▶ _Aim of the exercise_: In the entries that follow, the first line to write out is the one containing "7. This part finishes the script.", and the last is the one containing "return np.stack((v.reshape(-1, 3), np.repeat(nrm, 4, axis=0)))". Reproduce that stretch exactly, with nothing before or after it.

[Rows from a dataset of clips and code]
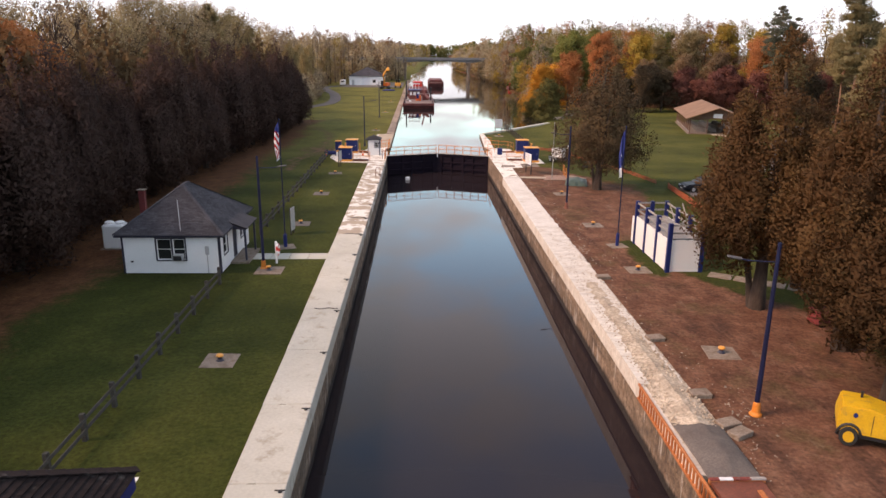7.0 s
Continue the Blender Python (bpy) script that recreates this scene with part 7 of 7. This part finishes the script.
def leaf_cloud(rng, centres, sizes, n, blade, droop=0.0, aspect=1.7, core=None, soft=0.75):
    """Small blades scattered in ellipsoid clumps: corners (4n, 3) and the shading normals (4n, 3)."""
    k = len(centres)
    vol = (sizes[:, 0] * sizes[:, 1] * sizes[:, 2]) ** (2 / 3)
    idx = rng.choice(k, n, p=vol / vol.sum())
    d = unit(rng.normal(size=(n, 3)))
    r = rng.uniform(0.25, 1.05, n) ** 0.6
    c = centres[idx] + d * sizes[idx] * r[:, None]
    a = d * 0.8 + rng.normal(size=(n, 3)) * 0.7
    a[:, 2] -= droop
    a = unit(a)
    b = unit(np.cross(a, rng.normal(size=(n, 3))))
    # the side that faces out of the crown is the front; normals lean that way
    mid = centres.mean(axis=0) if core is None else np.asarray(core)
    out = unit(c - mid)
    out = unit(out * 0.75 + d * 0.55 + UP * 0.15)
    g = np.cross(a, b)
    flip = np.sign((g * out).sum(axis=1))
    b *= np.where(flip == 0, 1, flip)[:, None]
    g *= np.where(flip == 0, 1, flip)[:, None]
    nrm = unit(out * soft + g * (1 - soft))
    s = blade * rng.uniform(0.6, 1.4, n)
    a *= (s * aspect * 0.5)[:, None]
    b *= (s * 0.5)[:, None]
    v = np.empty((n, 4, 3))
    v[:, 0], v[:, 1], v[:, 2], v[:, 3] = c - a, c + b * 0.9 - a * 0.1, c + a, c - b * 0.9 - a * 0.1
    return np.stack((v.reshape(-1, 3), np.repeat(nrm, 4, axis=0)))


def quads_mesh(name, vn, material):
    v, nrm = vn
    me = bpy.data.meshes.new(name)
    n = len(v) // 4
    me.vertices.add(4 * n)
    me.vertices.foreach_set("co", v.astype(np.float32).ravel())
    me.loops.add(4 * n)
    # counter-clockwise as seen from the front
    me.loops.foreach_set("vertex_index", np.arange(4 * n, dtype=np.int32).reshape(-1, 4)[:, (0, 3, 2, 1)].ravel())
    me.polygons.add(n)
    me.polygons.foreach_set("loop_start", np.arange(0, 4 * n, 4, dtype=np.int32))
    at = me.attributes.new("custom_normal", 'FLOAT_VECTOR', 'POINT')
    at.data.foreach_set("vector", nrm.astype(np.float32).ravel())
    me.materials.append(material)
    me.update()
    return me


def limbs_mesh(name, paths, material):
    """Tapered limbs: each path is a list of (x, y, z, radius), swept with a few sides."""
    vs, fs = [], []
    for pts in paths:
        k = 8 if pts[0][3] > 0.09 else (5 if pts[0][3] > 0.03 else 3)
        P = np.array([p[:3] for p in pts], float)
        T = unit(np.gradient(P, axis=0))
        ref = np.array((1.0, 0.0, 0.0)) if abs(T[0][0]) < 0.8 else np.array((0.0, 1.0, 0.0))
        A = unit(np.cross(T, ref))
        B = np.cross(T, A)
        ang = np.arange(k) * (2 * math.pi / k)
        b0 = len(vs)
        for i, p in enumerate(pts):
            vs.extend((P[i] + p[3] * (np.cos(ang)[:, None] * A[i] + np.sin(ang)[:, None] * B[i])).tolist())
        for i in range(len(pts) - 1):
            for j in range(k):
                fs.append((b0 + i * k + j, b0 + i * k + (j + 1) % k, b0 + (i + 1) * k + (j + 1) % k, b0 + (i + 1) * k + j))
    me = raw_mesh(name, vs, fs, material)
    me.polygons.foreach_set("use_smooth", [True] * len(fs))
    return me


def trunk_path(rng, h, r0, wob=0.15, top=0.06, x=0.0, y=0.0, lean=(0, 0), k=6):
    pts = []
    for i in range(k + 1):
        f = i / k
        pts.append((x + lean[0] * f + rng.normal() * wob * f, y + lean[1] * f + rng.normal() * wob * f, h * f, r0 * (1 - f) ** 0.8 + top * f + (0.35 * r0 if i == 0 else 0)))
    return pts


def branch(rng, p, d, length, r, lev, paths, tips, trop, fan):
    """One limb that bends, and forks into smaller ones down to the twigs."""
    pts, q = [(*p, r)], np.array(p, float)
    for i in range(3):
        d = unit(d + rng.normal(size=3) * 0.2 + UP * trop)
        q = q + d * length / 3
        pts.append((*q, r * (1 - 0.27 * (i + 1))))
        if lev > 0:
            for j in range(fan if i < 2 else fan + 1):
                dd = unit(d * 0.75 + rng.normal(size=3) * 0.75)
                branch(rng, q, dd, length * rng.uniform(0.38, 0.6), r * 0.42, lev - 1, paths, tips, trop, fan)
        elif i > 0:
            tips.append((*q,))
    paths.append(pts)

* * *

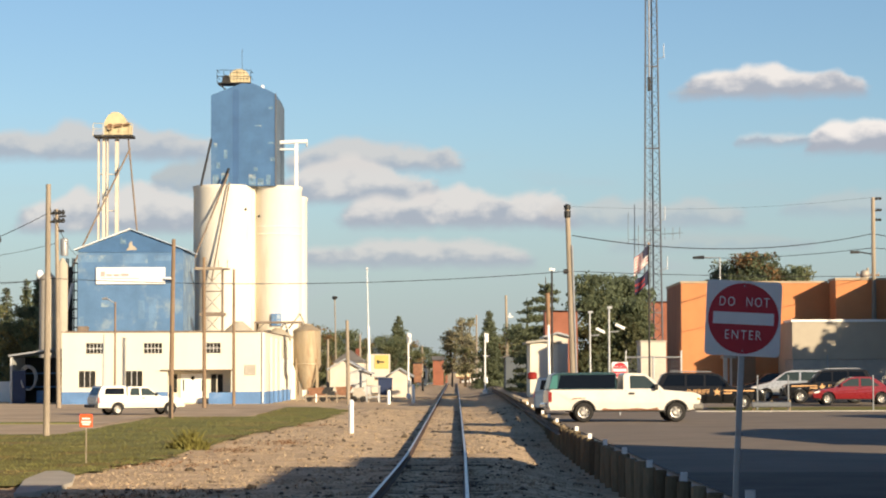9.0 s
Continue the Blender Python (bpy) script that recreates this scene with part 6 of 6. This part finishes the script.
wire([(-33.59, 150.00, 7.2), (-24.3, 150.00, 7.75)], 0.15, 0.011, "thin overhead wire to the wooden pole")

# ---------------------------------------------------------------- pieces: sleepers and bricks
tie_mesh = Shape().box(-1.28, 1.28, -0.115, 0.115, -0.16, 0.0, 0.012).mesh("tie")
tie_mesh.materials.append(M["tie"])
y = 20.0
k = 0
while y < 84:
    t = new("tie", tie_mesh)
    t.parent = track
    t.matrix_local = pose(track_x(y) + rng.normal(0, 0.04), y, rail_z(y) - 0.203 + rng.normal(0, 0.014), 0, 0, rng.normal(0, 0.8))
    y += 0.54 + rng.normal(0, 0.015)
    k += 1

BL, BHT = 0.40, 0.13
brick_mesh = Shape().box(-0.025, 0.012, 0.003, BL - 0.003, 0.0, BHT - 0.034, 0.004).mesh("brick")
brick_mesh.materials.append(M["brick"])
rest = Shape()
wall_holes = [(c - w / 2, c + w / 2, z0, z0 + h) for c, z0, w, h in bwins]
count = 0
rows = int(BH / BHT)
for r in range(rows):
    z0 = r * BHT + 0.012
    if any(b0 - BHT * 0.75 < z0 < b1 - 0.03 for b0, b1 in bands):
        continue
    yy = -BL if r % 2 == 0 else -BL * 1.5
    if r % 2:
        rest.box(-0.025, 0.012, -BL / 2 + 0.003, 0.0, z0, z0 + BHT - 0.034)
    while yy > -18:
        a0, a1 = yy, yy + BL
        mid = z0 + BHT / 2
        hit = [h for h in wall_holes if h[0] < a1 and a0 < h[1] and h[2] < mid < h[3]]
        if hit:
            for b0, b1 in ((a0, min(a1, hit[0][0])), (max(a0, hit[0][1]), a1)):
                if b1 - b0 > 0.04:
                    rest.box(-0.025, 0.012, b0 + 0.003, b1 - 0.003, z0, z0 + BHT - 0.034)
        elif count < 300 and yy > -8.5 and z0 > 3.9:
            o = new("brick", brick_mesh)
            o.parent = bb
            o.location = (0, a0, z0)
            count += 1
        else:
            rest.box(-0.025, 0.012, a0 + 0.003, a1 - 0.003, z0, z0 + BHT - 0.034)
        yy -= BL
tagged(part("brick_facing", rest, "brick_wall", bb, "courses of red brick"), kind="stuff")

▶ _The result_:
Continue the Blender Python (bpy) script that recreates this scene with part 7 of 7. This part finishes the script.
def leaf_cloud(rng, centres, sizes, n, blade, droop=0.0, aspect=1.7, core=None, soft=0.75):
    """Small blades scattered in ellipsoid clumps: corners (4n, 3) and the shading normals (4n, 3)."""
    k = len(centres)
    vol = (sizes[:, 0] * sizes[:, 1] * sizes[:, 2]) ** (2 / 3)
    idx = rng.choice(k, n, p=vol / vol.sum())
    d = unit(rng.normal(size=(n, 3)))
    r = rng.uniform(0.25, 1.05, n) ** 0.6
    c = centres[idx] + d * sizes[idx] * r[:, None]
    a = d * 0.8 + rng.normal(size=(n, 3)) * 0.7
    a[:, 2] -= droop
    a = unit(a)
    b = unit(np.cross(a, rng.normal(size=(n, 3))))
    # the side that faces out of the crown is the front; normals lean that way
    mid = centres.mean(axis=0) if core is None else np.asarray(core)
    out = unit(c - mid)
    out = unit(out * 0.75 + d * 0.55 + UP * 0.15)
    g = np.cross(a, b)
    flip = np.sign((g * out).sum(axis=1))
    b *= np.where(flip == 0, 1, flip)[:, None]
    g *= np.where(flip == 0, 1, flip)[:, None]
    nrm = unit(out * soft + g * (1 - soft))
    s = blade * rng.uniform(0.6, 1.4, n)
    a *= (s * aspect * 0.5)[:, None]
    b *= (s * 0.5)[:, None]
    v = np.empty((n, 4, 3))
    v[:, 0], v[:, 1], v[:, 2], v[:, 3] = c - a, c + b * 0.9 - a * 0.1, c + a, c - b * 0.9 - a * 0.1
    return np.stack((v.reshape(-1, 3), np.repeat(nrm, 4, axis=0)))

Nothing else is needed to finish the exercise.